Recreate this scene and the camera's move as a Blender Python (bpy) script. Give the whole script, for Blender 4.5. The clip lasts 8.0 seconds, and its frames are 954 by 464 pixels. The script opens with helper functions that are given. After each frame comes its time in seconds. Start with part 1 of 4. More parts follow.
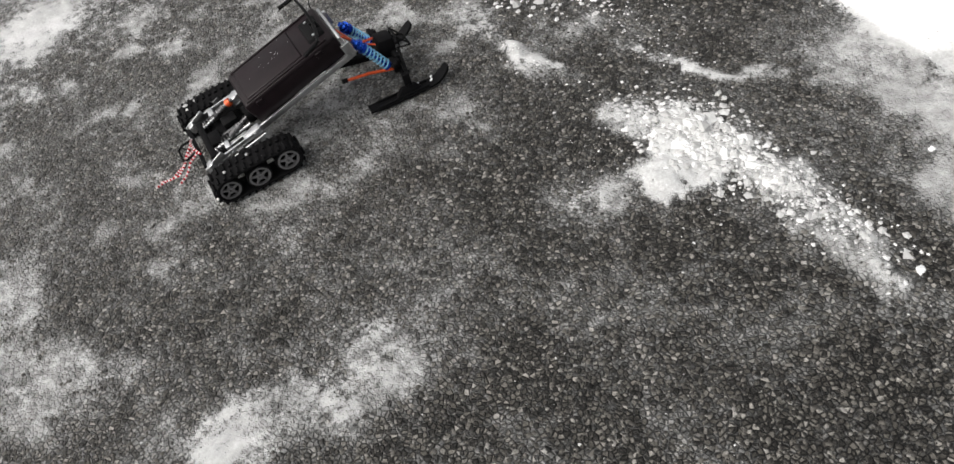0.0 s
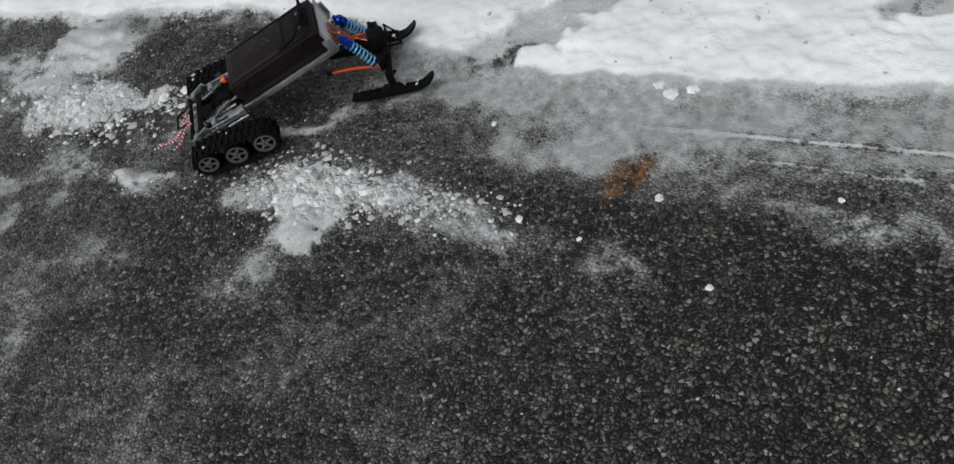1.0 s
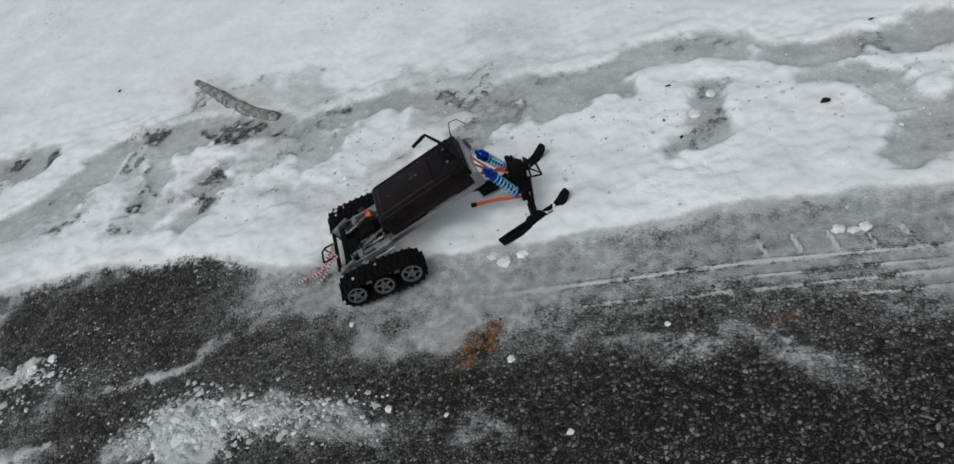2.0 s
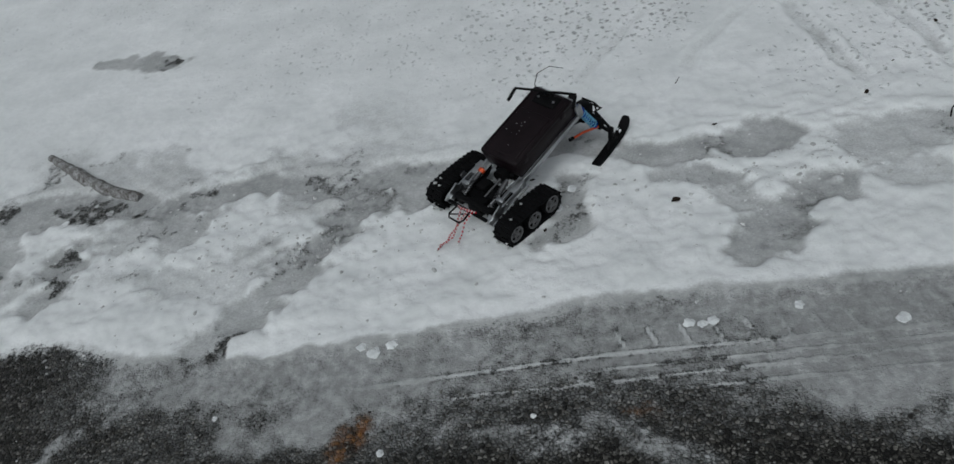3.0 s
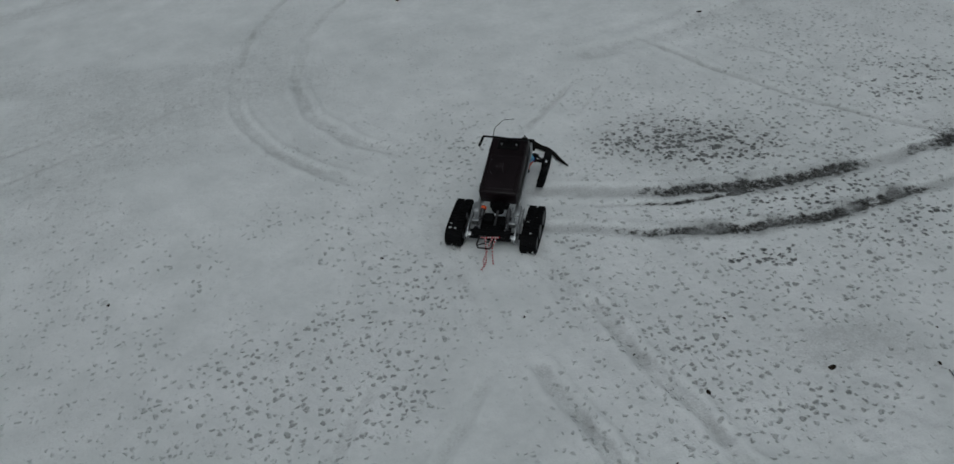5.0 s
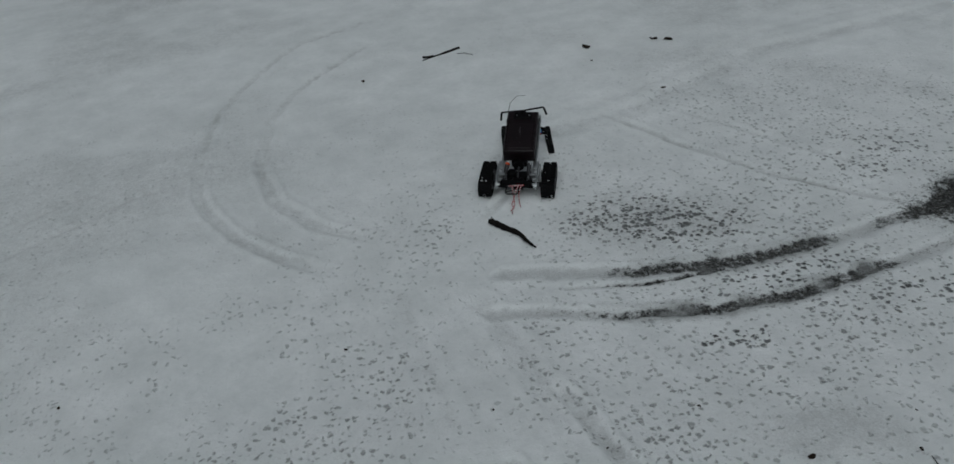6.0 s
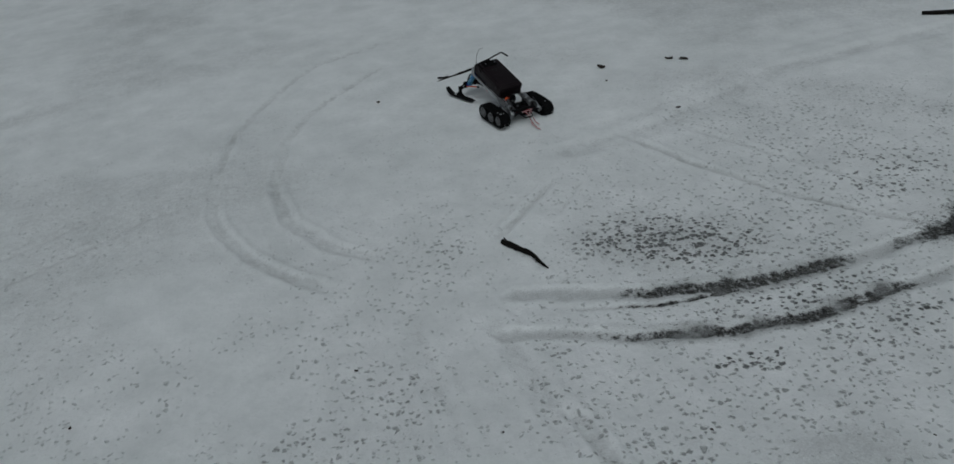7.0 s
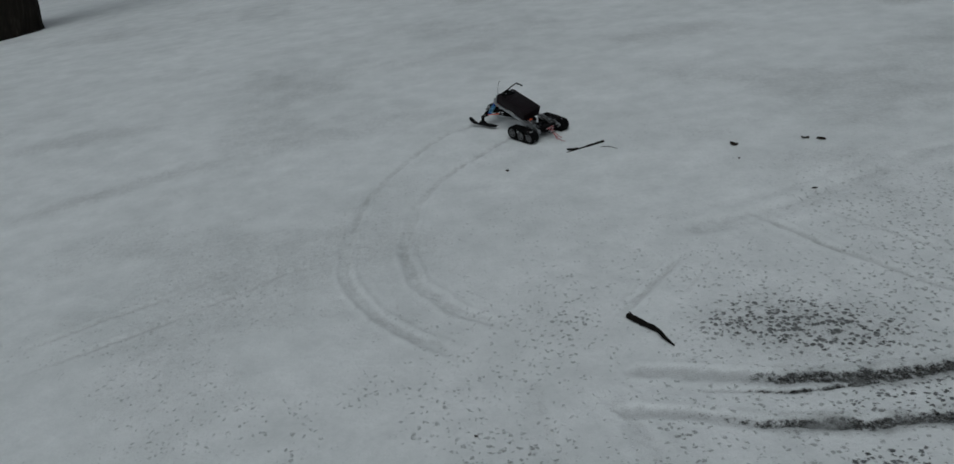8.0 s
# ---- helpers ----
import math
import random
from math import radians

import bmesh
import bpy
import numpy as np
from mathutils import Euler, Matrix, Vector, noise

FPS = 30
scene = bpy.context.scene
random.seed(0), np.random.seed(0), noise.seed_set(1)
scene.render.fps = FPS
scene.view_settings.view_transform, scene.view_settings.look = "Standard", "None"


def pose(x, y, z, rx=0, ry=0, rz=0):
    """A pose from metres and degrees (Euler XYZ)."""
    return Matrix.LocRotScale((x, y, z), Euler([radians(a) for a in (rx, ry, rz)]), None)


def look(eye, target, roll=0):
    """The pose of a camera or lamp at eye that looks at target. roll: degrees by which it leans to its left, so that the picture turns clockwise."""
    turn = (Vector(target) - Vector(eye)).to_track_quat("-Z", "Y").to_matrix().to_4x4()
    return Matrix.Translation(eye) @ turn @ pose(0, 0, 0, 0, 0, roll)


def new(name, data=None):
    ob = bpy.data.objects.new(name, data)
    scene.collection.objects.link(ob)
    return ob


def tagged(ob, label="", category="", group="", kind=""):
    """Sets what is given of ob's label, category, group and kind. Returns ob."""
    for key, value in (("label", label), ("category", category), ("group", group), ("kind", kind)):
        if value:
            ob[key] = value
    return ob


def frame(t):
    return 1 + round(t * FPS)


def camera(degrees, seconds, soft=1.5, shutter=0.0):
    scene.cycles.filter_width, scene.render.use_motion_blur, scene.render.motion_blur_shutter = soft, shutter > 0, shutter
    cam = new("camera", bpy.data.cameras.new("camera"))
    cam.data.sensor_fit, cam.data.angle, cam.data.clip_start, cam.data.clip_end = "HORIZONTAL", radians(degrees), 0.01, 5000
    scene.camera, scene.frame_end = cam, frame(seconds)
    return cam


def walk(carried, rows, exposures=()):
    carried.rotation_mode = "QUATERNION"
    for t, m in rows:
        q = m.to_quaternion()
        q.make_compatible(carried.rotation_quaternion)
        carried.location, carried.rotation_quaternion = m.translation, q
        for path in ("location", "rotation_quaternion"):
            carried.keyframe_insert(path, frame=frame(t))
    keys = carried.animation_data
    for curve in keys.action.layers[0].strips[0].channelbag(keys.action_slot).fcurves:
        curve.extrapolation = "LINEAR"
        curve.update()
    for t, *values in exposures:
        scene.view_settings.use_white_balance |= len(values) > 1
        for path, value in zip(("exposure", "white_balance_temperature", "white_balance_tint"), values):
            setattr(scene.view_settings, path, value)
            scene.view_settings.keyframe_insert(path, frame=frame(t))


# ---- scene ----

□ □ □ □

§ **THE TASK**: Report each line of the material above where the word "target" appears.

§ **ANSWER TO THIS PROBLEM**:
def look(eye, target, roll=0):
    """The pose of a camera or lamp at eye that looks at target. roll: degrees by which it leans to its left, so that the picture turns clockwise."""
    turn = (Vector(target) - Vector(eye)).to_track_quat("-Z", "Y").to_matrix().to_4x4()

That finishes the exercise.